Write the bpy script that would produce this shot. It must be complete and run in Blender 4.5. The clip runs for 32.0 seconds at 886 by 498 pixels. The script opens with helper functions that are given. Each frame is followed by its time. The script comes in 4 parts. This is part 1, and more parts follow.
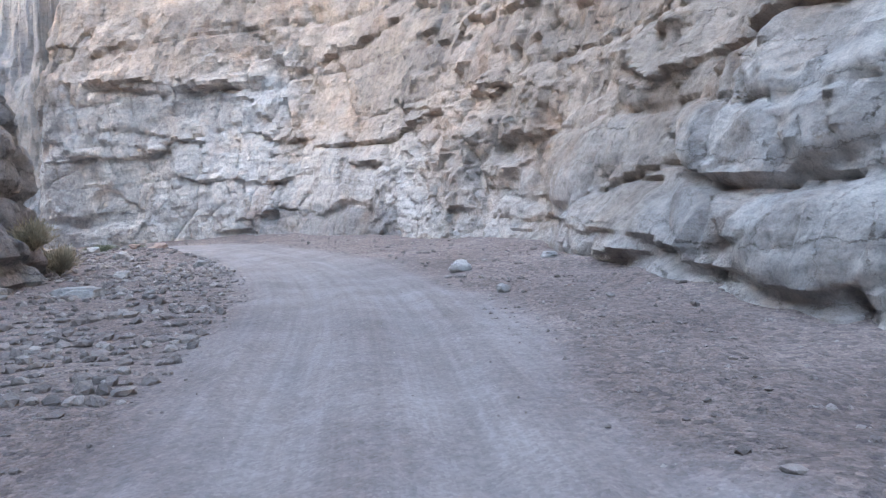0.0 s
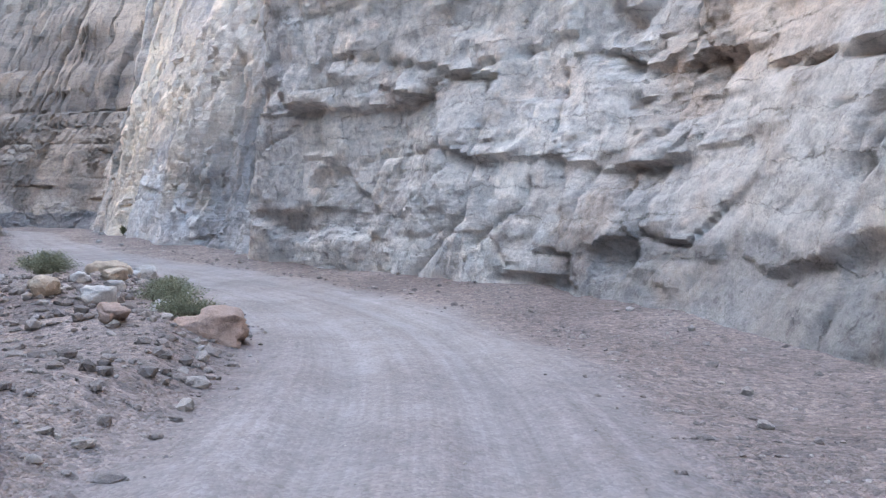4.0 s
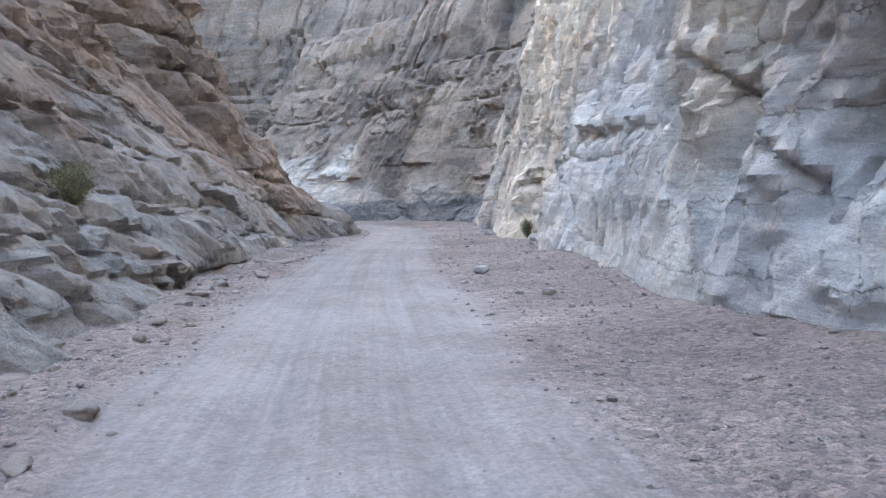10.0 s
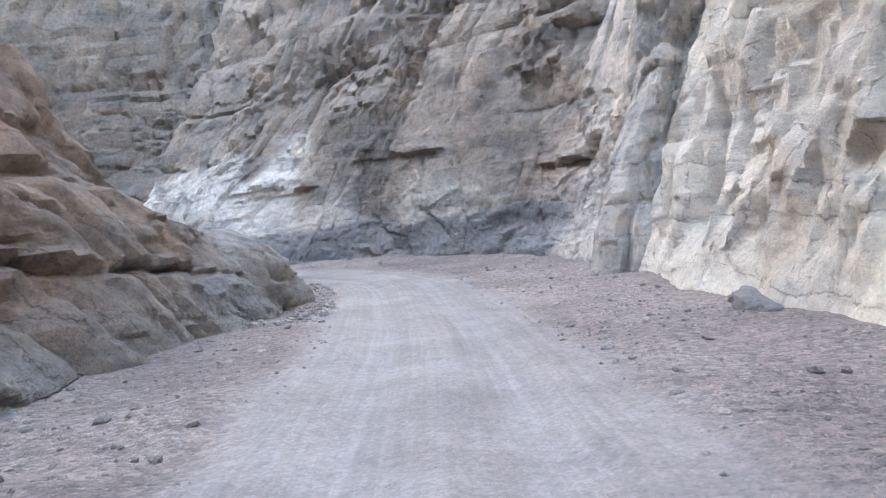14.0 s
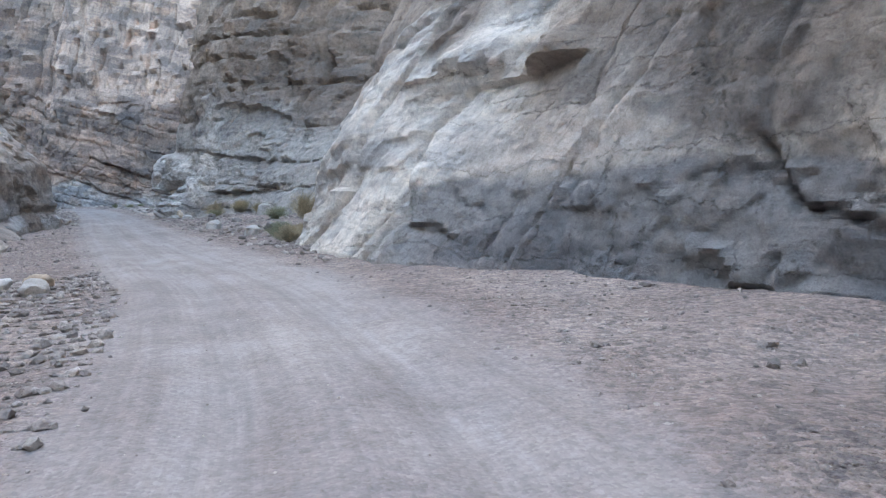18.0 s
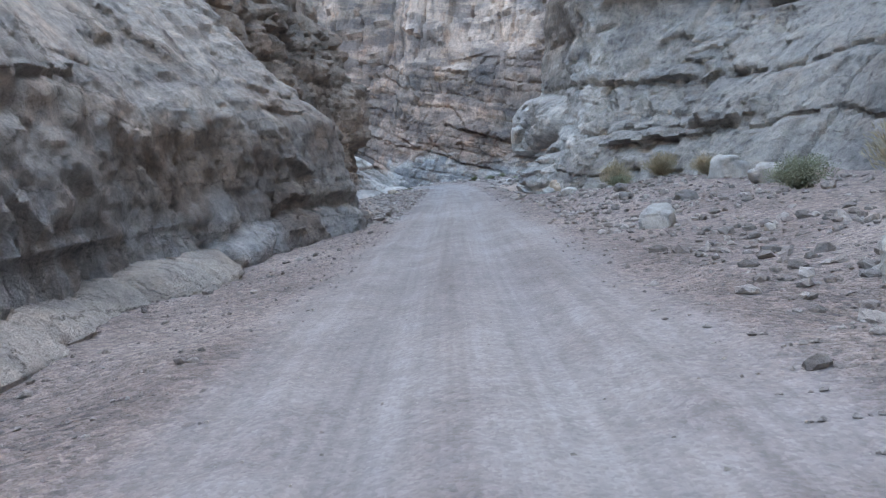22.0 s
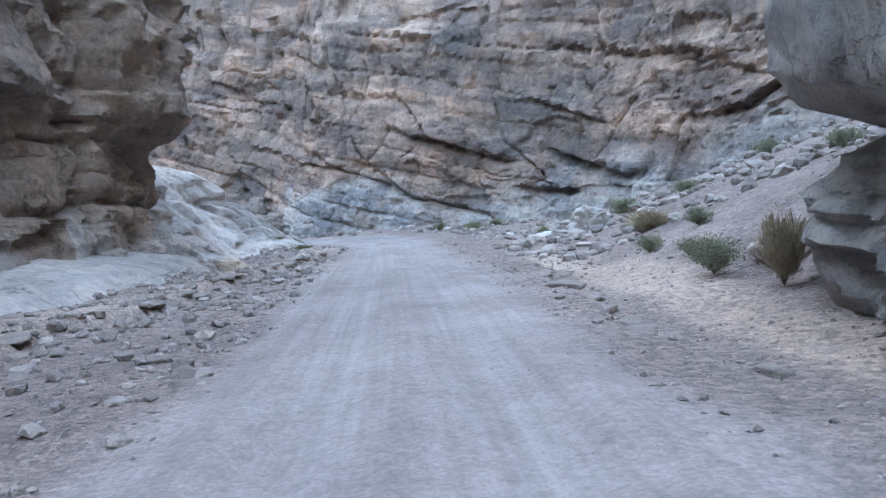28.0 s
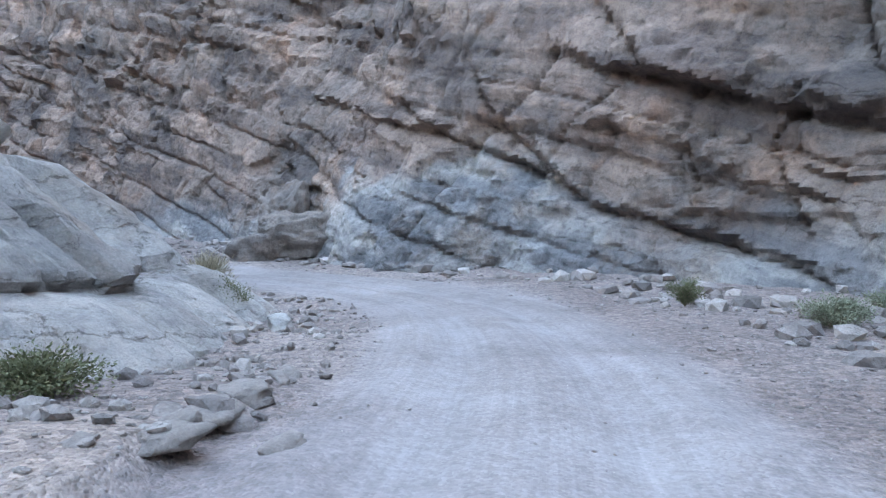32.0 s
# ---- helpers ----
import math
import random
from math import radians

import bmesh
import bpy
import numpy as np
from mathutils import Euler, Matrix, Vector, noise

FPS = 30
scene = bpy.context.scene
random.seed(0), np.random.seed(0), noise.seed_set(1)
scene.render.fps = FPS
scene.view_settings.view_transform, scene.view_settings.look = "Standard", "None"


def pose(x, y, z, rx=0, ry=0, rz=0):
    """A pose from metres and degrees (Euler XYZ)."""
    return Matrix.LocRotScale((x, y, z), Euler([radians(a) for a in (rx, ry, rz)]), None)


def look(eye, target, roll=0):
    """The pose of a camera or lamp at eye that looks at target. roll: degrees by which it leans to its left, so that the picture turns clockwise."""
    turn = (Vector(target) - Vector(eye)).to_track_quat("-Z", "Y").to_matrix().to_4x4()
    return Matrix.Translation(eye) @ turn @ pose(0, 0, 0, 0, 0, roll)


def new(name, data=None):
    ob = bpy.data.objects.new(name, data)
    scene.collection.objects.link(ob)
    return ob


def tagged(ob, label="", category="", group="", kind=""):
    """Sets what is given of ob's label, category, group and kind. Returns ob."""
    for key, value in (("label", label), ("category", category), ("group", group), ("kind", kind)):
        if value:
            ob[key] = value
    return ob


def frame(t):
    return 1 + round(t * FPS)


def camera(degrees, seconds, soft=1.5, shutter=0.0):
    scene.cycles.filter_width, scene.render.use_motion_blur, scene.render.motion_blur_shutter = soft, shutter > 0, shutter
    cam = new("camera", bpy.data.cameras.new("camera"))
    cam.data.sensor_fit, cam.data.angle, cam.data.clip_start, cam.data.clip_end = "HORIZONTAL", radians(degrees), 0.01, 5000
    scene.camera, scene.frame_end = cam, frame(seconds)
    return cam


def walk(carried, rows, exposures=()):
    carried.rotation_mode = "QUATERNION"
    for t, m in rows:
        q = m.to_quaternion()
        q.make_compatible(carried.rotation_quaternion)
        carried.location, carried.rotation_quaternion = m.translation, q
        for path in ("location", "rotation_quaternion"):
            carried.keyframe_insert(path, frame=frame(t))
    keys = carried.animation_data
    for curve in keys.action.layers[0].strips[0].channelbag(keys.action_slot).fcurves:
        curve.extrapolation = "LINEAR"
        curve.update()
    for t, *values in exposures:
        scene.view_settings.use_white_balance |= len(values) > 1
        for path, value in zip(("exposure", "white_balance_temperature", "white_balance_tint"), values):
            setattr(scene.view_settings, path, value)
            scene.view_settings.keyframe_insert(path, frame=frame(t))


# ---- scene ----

◆ SET EXERCISE
Print, without alteration, the lines from the line with "# ---- helpers" to the line with "for path in". Include both of them, and omit every other line.

◆ EXERCISE RESULT
# ---- helpers ----
import math
import random
from math import radians

import bmesh
import bpy
import numpy as np
from mathutils import Euler, Matrix, Vector, noise

FPS = 30
scene = bpy.context.scene
random.seed(0), np.random.seed(0), noise.seed_set(1)
scene.render.fps = FPS
scene.view_settings.view_transform, scene.view_settings.look = "Standard", "None"


def pose(x, y, z, rx=0, ry=0, rz=0):
    """A pose from metres and degrees (Euler XYZ)."""
    return Matrix.LocRotScale((x, y, z), Euler([radians(a) for a in (rx, ry, rz)]), None)


def look(eye, target, roll=0):
    """The pose of a camera or lamp at eye that looks at target. roll: degrees by which it leans to its left, so that the picture turns clockwise."""
    turn = (Vector(target) - Vector(eye)).to_track_quat("-Z", "Y").to_matrix().to_4x4()
    return Matrix.Translation(eye) @ turn @ pose(0, 0, 0, 0, 0, roll)


def new(name, data=None):
    ob = bpy.data.objects.new(name, data)
    scene.collection.objects.link(ob)
    return ob


def tagged(ob, label="", category="", group="", kind=""):
    """Sets what is given of ob's label, category, group and kind. Returns ob."""
    for key, value in (("label", label), ("category", category), ("group", group), ("kind", kind)):
        if value:
            ob[key] = value
    return ob


def frame(t):
    return 1 + round(t * FPS)


def camera(degrees, seconds, soft=1.5, shutter=0.0):
    scene.cycles.filter_width, scene.render.use_motion_blur, scene.render.motion_blur_shutter = soft, shutter > 0, shutter
    cam = new("camera", bpy.data.cameras.new("camera"))
    cam.data.sensor_fit, cam.data.angle, cam.data.clip_start, cam.data.clip_end = "HORIZONTAL", radians(degrees), 0.01, 5000
    scene.camera, scene.frame_end = cam, frame(seconds)
    return cam


def walk(carried, rows, exposures=()):
    carried.rotation_mode = "QUATERNION"
    for t, m in rows:
        q = m.to_quaternion()
        q.make_compatible(carried.rotation_quaternion)
        carried.location, carried.rotation_quaternion = m.translation, q
        for path in ("location", "rotation_quaternion"):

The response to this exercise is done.